▸ DATA SECTION:
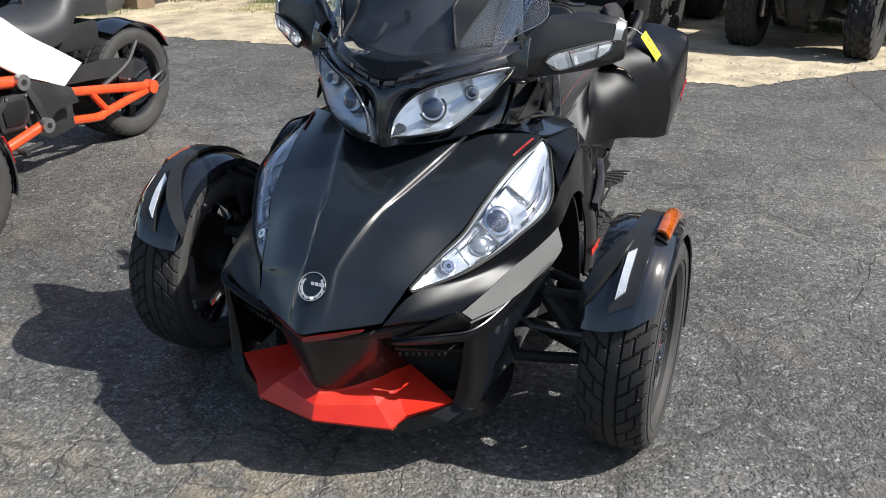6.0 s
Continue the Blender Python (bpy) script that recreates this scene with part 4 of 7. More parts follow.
def upper_fairing(parent):
    """Head of the machine: gloss mask with two lamps under the windscreen."""
    for s in (1, -1):
        rows = [
            [(0.0, -0.118, 0.742), (0.020, -0.112, 0.746), (0.100, -0.080, 0.752), (0.190, -0.010, 0.766), (0.245, 0.075, 0.785)],
            [(0.0, -0.124, 0.790), (0.022, -0.112, 0.786), (0.115, 0.010, 0.790), (0.205, 0.075, 0.812), (0.262, 0.095, 0.845)],
            [(0.0, -0.118, 0.850), (0.030, -0.104, 0.850), (0.125, 0.020, 0.865), (0.215, 0.085, 0.890), (0.278, 0.098, 0.922)],
            [(0.0, -0.105, 0.890), (0.040, -0.098, 0.893), (0.130, -0.062, 0.905), (0.215, 0.012, 0.930), (0.285, 0.100, 0.955)],
            [(0.0, -0.060, 0.915), (0.045, -0.055, 0.922), (0.135, -0.020, 0.945), (0.210, 0.050, 0.968), (0.275, 0.140, 0.985)],
        ]
        part("front_mask", panel(rows, 20, 24, 0.006, s), GLOSS, parent, "gloss black mask round the upper lamps")
        # lamp
        lin = [(0.024, -0.125, 0.774), (0.034, -0.118, 0.818), (0.062, -0.106, 0.858), (0.102, -0.084, 0.888), (0.180, -0.030, 0.912), (0.274, 0.075, 0.928)]
        lout = [(0.030, -0.124, 0.770), (0.090, -0.104, 0.777), (0.157, -0.062, 0.790), (0.198, -0.030, 0.820), (0.240, 0.022, 0.870), (0.276, 0.080, 0.922)]
        n0 = Vector((0.45, -0.84, 0.30)).normalized()
        up = lambda p, d: Vector(p) + n0 * d
        mid = [(Vector(a) + Vector(b)) / 2 for a, b in zip(lin, lout)]
        bowl = [[up(a, 0.008), a_m + (Vector(a) - a_m) * 0.6 - n0 * 0.012, a_m - n0 * 0.024, a_m + (Vector(b) - a_m) * 0.6 - n0 * 0.012, up(b, 0.008)] for a, b, a_m in zip(lin, lout, mid)]
        h = part("upper_headlight", upper_bowl(bowl, n0, s), LAMPBOWL, parent, "clear-lensed upper headlight with a projector", angle=28)
        part("lamp_seal", tube([up(p, 0.012) for p in lin] + [up(p, 0.012) for p in lout[::-1]], 0.003, 6, 60, s), DARK, h, "black seal round the lens")
        part("lens", panel([[up(a, 0.012), up(m_, 0.040), up(b, 0.012)] for a, b, m_ in zip(lin, lout, mid)], 20, 9, 0.002, s), CLEAR, h)
        part("bezel", tube([up(p, 0.010) for p in lin] + [up(p, 0.010) for p in lout[-2::-1]], 0.0025, 6, 50, s), CHROME, h)
        for c, r in ((Vector((0.108, -0.044, 0.836)), 0.031), (Vector((0.194, 0.008, 0.872)), 0.015)):
            d = Vector((0.22, -0.95, 0.2)).normalized().lerp(n0, 0.6).normalized()
            pr = part("projector", tube([c, c + d * 0.018, c + d * 0.024], [r, r, r * 0.85], 24, 8, s), CHROME, h)
            part("projector_shroud", tube([c - d * 0.01, c + d * 0.006], [r * 1.22, r * 1.16], 24, 4, s), GREYTRIM, pr)
            part("projector_lens", tube([c + d * 0.010, c + d * 0.026, c + d * 0.034], [r * 0.92, r * 0.84, r * 0.2], 24, 8, s), GLASSBALL, pr)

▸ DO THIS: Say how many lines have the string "with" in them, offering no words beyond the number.

▸ SOLVED PROBLEM: 3